そこで被災者に町会長の連絡先を伺おうとしたところわからないため、隣人に町会長の連絡先を伺った。

そして町会長にそのような集積場所が町会にあるか伺うとないとの回答だったため、環境課へ連絡した。

結果的に被災者宅の駐車場に保管し、災害対応が落ち着いたら、市の職員が回収にくるという運びになった。

私は仕事柄、日々調整をしているために大した作業ではないが、一般の方には大変なことだと感じた。

対処方法の確認が終わったころには、ほぼ力仕事はせず、不完全燃焼だが、調整役も必要と自分を納得させる。

それぞれメンバーが使命感と能力を持って、行動をした。

終わったときには、チームに絆が生まれており、清々しい気持ちになった。

今後の対応(各個人)

とりあえずの対処はできたところだが、屋根が修復できている家庭がほぼない中、新たに台風19号が日本列島を襲う。

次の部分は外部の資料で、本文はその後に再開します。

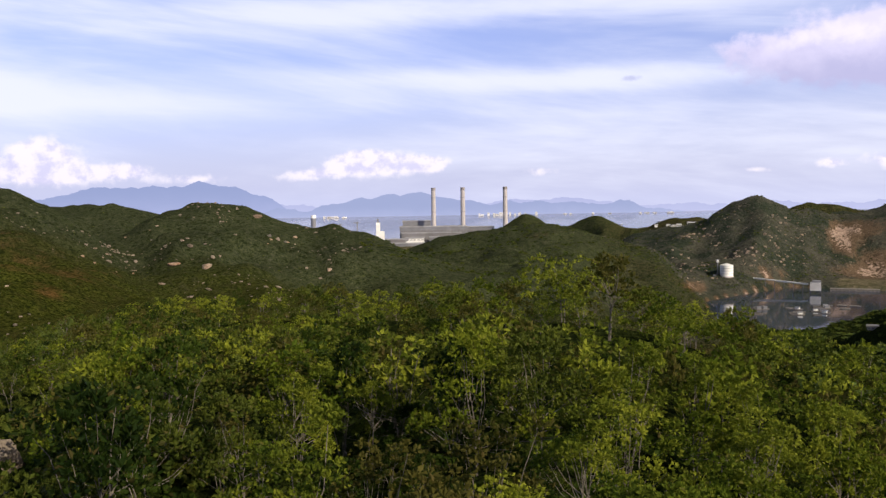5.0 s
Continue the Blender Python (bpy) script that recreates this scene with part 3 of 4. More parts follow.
sea_r = np.array([150, 1100, 1400, 1800, 2400, 3000, 3500, 3700, 3900, 4100, 4300, 4500, 4700, 4900.0])
sea_a = np.radians(np.arange(0, 360, 2.0))
SA, SR = np.meshgrid(sea_a, sea_r, indexing="ij")
SZ = sea_z(SR)
i, j = np.meshgrid(np.arange(len(sea_a)), np.arange(len(sea_r) - 1), indexing="ij")
i2 = (i + 1) % len(sea_a)
n = len(sea_r)
sea_quads = np.stack([i * n + j, i * n + j + 1, i2 * n + j + 1, i2 * n + j], -1).reshape(-1, 4)
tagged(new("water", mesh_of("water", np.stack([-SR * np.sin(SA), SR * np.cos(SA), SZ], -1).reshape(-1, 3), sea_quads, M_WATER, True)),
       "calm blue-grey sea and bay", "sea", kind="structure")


def far_range(name, material, dist, crest, seed, label):
    """Distant hills as a low thick ridge with an uneven outline."""
    a = np.arange(crest[0][0], crest[-1][0], 0.06)
    e = np.interp(a, [c[0] for c in crest], [c[1] for c in crest])
    e = e + 0.12 * rolling(a * 10, a * 0, 11, 5, seed, 0.6)
    z = EYE + dist * np.tan(np.radians(e))
    ra = np.radians(a)
    verts = []
    for d, k in ((dist - 120, 0.0), (dist - 45, 0.62), (dist, 1.0), (dist + 60, 0.0)):
        verts.append(np.stack([-d * np.sin(ra), d * np.cos(ra), 40 + (z - 40) * k], -1))
    n = len(a)
    q = np.concatenate([np.stack([np.arange(n - 1) + k * n, np.arange(1, n) + k * n, np.arange(1, n) + (k + 1) * n, np.arange(n - 1) + (k + 1) * n], -1)
                        for k in range(3)])
    tagged(new(name, mesh_of(name, np.concatenate(verts), q, material, True)), label, "far hills", kind="structure")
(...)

今後、住み続けられるかわからない住宅をどうしていくのか、長く険しい戦いが始まると、現地の方々とお話しさせていただき、心打たれた。

これから各自治体が考えるべき事項(被災地以外)

多くの方々がボランティアに現れ、広大な駐車場が必要である。

館山市ではそのスペースが確保できていたが、中野区ではボランティアセンターが中野通り沿いのビルの一角にあり、駐車スペースは一台もなく、また人が行列をなすスペースもない。

臨時のセンターの場所の確保が求められる。

それだけの車を置く場所が必要である。

想定がまだまだ足りないと実感させられた。